• Provided material:
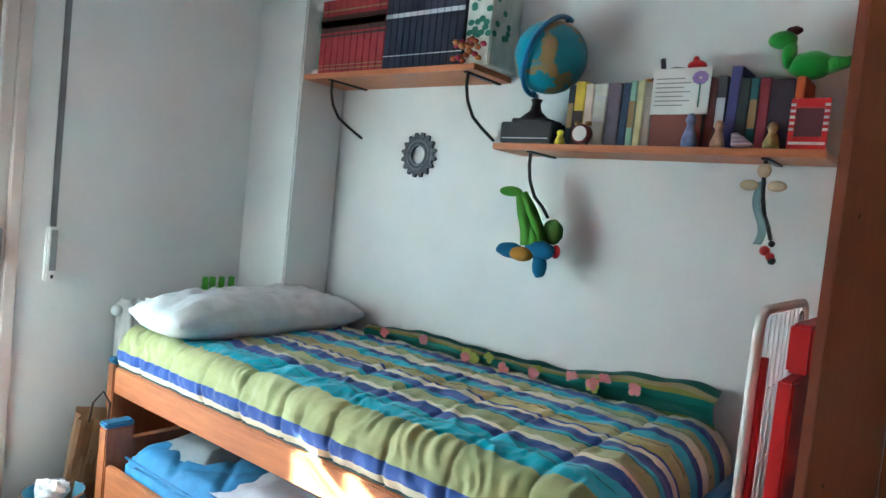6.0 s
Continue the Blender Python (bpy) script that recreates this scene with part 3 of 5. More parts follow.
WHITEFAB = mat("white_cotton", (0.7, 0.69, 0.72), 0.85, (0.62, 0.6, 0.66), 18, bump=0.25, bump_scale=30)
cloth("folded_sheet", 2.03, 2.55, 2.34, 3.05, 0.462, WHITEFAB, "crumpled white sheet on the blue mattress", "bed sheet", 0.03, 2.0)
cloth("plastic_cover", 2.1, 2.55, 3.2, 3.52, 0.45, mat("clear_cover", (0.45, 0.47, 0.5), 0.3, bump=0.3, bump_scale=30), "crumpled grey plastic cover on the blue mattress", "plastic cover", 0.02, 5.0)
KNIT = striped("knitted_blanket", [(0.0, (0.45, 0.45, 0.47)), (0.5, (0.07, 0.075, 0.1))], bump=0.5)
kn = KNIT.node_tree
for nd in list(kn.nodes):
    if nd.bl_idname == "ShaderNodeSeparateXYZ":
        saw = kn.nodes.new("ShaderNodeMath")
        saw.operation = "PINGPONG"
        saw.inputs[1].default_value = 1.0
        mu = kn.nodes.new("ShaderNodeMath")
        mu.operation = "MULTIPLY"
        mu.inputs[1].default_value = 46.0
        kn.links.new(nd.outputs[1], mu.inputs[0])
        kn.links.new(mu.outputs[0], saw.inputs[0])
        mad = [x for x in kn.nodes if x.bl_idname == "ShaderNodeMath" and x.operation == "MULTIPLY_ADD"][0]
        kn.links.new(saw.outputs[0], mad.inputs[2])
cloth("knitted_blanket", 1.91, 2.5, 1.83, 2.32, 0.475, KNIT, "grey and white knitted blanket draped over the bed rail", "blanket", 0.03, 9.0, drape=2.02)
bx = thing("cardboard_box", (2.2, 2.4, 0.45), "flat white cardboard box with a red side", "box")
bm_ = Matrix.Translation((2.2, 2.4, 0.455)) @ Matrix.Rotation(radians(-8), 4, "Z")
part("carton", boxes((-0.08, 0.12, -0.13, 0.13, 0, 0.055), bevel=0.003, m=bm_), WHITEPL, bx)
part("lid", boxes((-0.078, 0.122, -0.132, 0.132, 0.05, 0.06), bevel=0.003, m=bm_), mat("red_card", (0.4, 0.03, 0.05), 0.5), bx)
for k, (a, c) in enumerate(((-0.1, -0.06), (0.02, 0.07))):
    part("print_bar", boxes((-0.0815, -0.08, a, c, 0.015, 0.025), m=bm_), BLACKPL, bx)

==

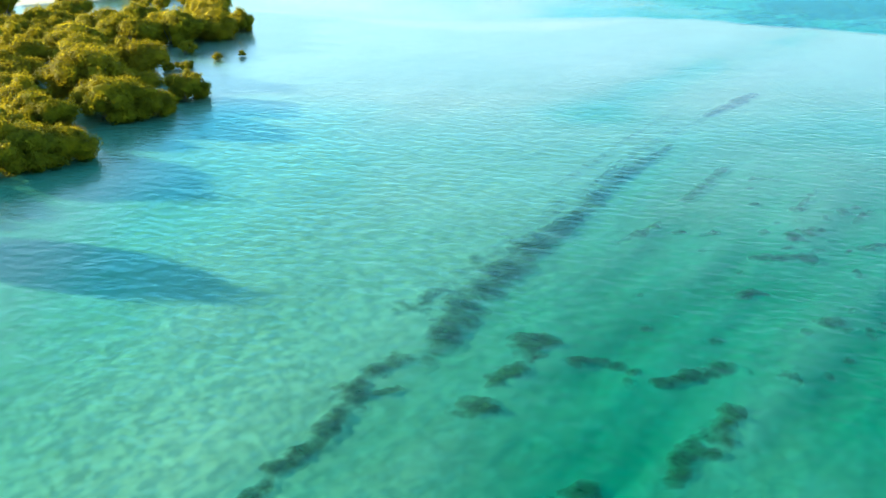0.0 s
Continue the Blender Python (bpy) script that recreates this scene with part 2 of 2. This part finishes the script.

• What to work on: Check each line above for the word "part" and copy the ones that have it.

• Task result:
Continue the Blender Python (bpy) script that recreates this scene with part 3 of 5. More parts follow.
part("carton", boxes((-0.08, 0.12, -0.13, 0.13, 0, 0.055), bevel=0.003, m=bm_), WHITEPL, bx)
part("lid", boxes((-0.078, 0.122, -0.132, 0.132, 0.05, 0.06), bevel=0.003, m=bm_), mat("red_card", (0.4, 0.03, 0.05), 0.5), bx)
    part("print_bar", boxes((-0.0815, -0.08, a, c, 0.015, 0.025), m=bm_), BLACKPL, bx)
Continue the Blender Python (bpy) script that recreates this scene with part 2 of 2. This part finishes the script.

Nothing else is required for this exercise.